Dying is Easier than Loving (Ottoman Quartet)
This massive novel richly repays the effort of overcoming its daunting title, 556 pages, and initially unfamiliar Ottoman setting. Imagine plunging into War and Peace midway: this novel, too, abounds in characters with challenging names, grim battlefields, obsessive love affairs, and long philosophical passages. But once you find your feet, you luxuriate in the poignant, intricately interwoven stories and the acute psychological analysis.
Published in Turkish in 2015 and ably translated by Brendan Freely, it is the third of a projected four volumes depicting the decline and fall of the Ottoman Empire. But after the attempted coup of 2016, historical fiction became a crime in Turkey. The Erdogan government accused the author, Ahmet Altan, of sending seditious “subliminal messages,” and sentenced him to life in prison, where he stayed until released in 2021 after an international outcry.

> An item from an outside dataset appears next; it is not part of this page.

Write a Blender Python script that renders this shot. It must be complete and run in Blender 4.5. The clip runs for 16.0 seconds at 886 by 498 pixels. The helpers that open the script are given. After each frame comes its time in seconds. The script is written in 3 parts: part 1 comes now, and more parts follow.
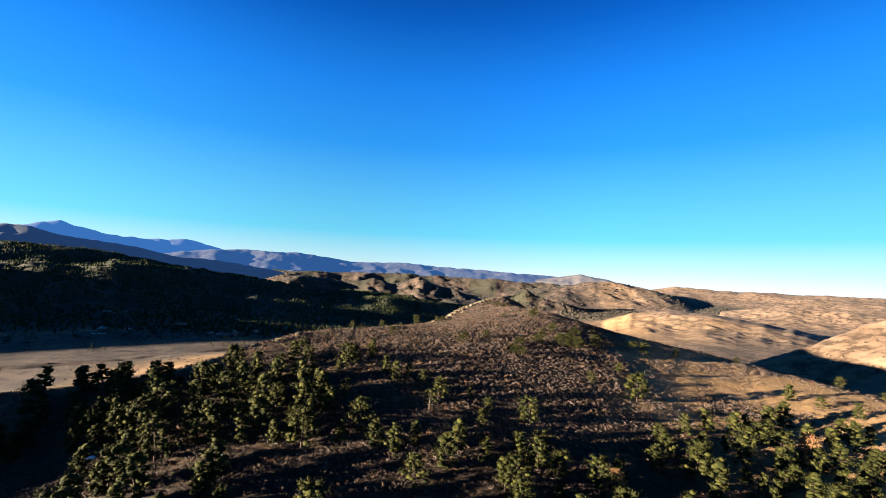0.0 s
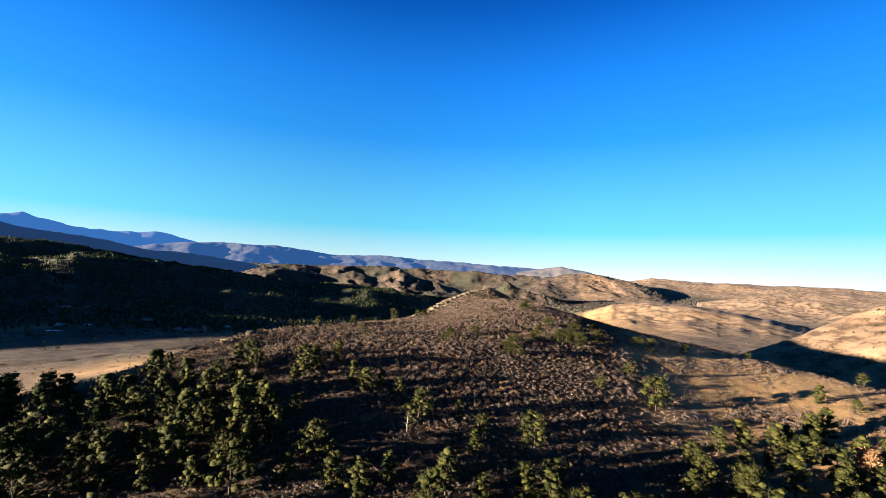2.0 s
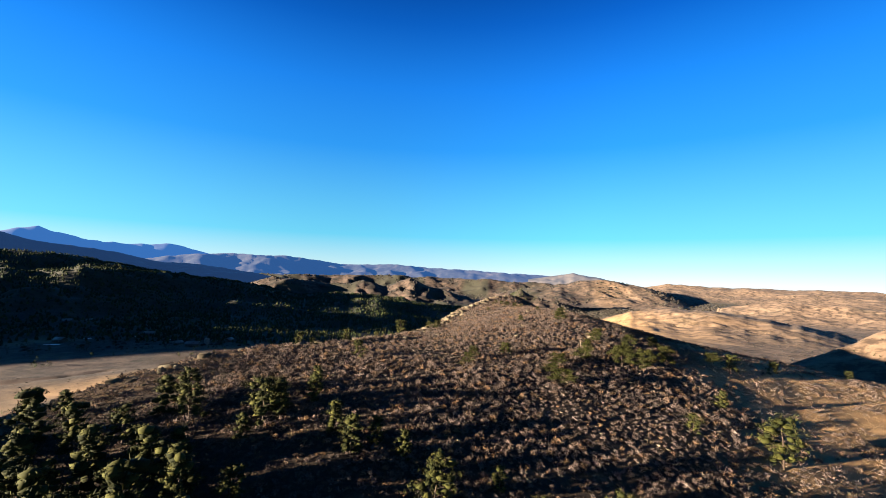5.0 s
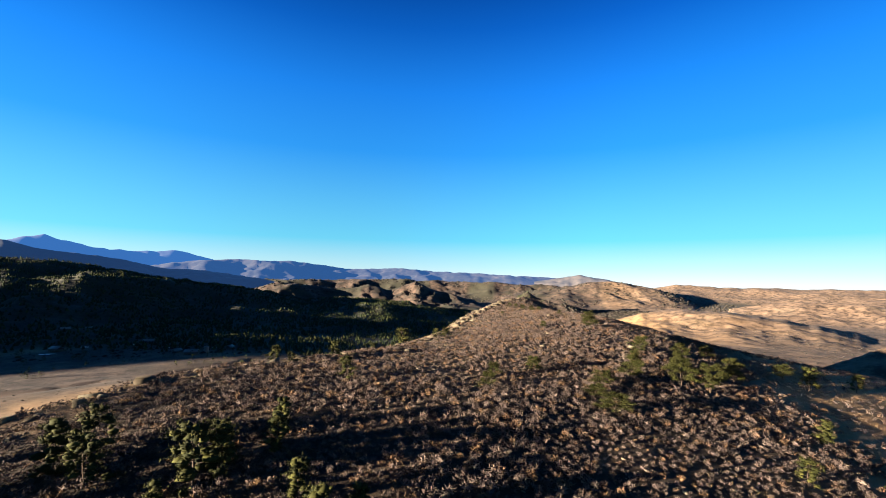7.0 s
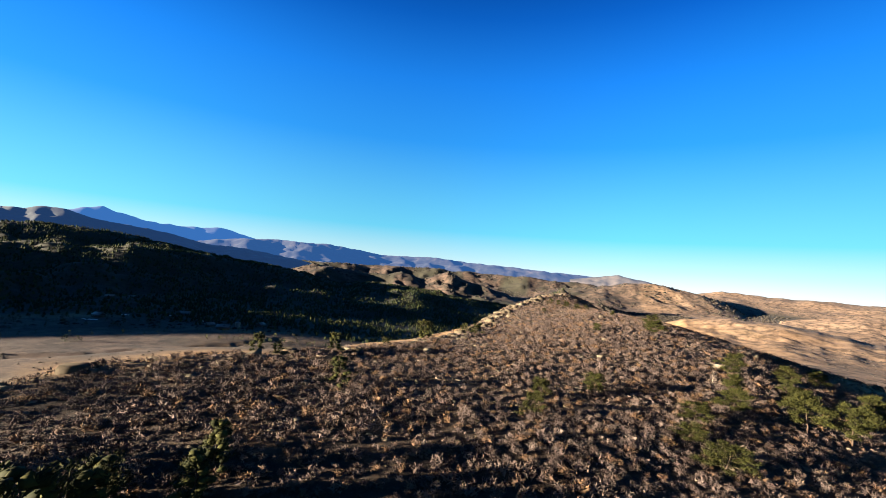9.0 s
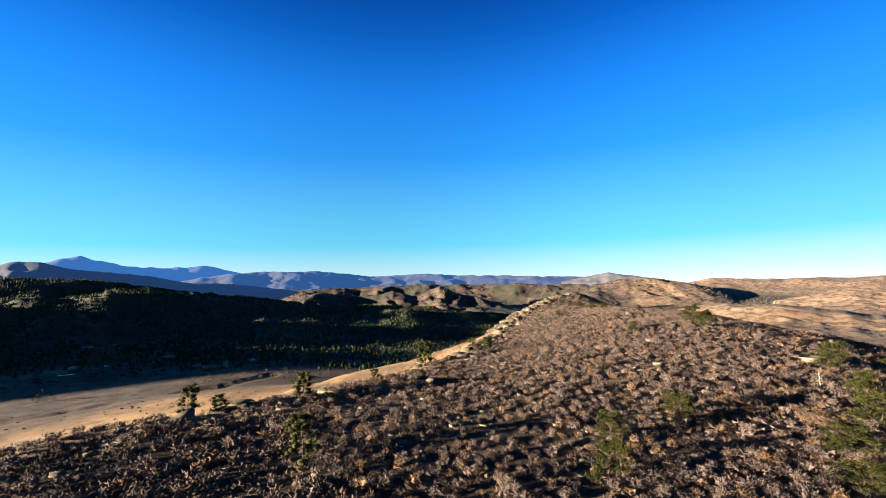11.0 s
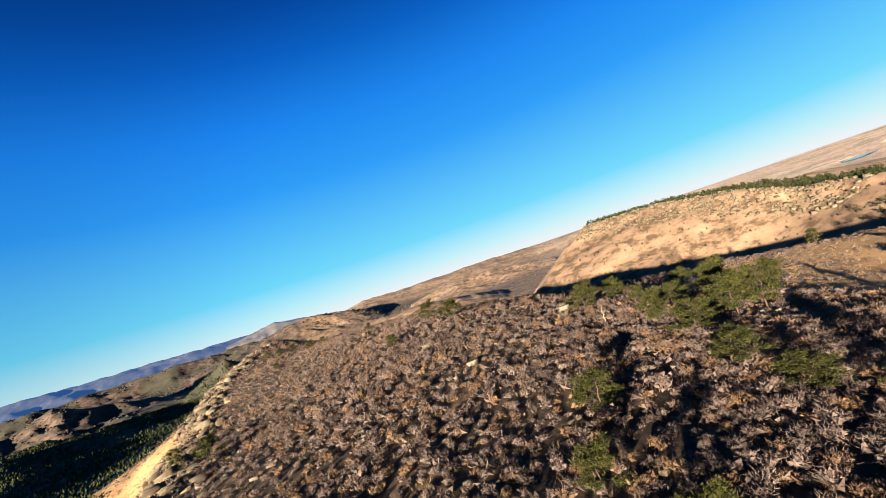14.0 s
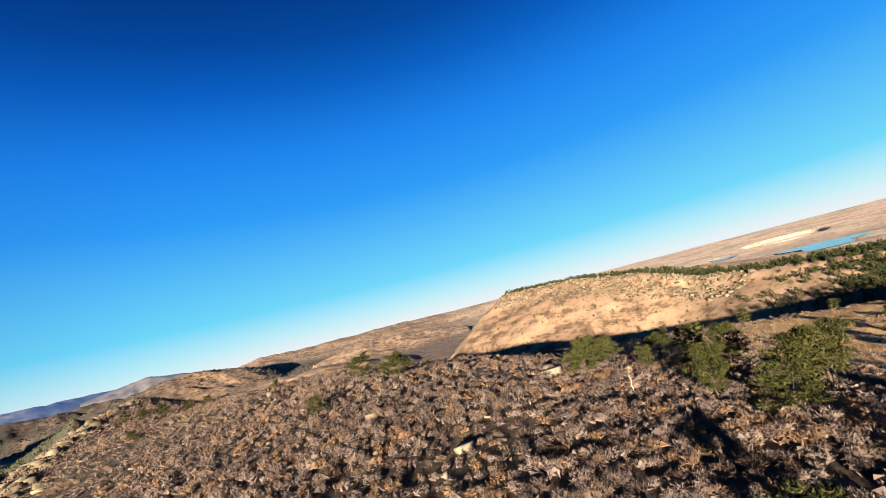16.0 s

“My life imitates my novel,” Altan has said. Not exactly this novel—except for the political intrigue. Those unfamiliar with early 20th-century history may be surprised to learn that in 1913 the Ottomans lost a war with Bulgaria. Subsequent unrest in the Balkans helped precipitate World War I.
The Ottoman Quartet rotates around a modern-day recluse, Osman, who is visited in his crumbling Istanbul mansion by “his dead”—the characters of the novels—still vociferously telling their stories even though they are insubstantial, like cobwebs. The action shifts between the horrors of war and the fashionable corruption of a casino, where a mysterious Russian pianist, Anya, mechanically plays. Other characters include pashas, dervishes, an ex-Sultan, a high-handed aristocratic grandmother, and a French journalist hopelessly in love with an independent Ottoman woman. Altogether, it is a fabulous literary experience, much better than prison—or becoming a cobweb.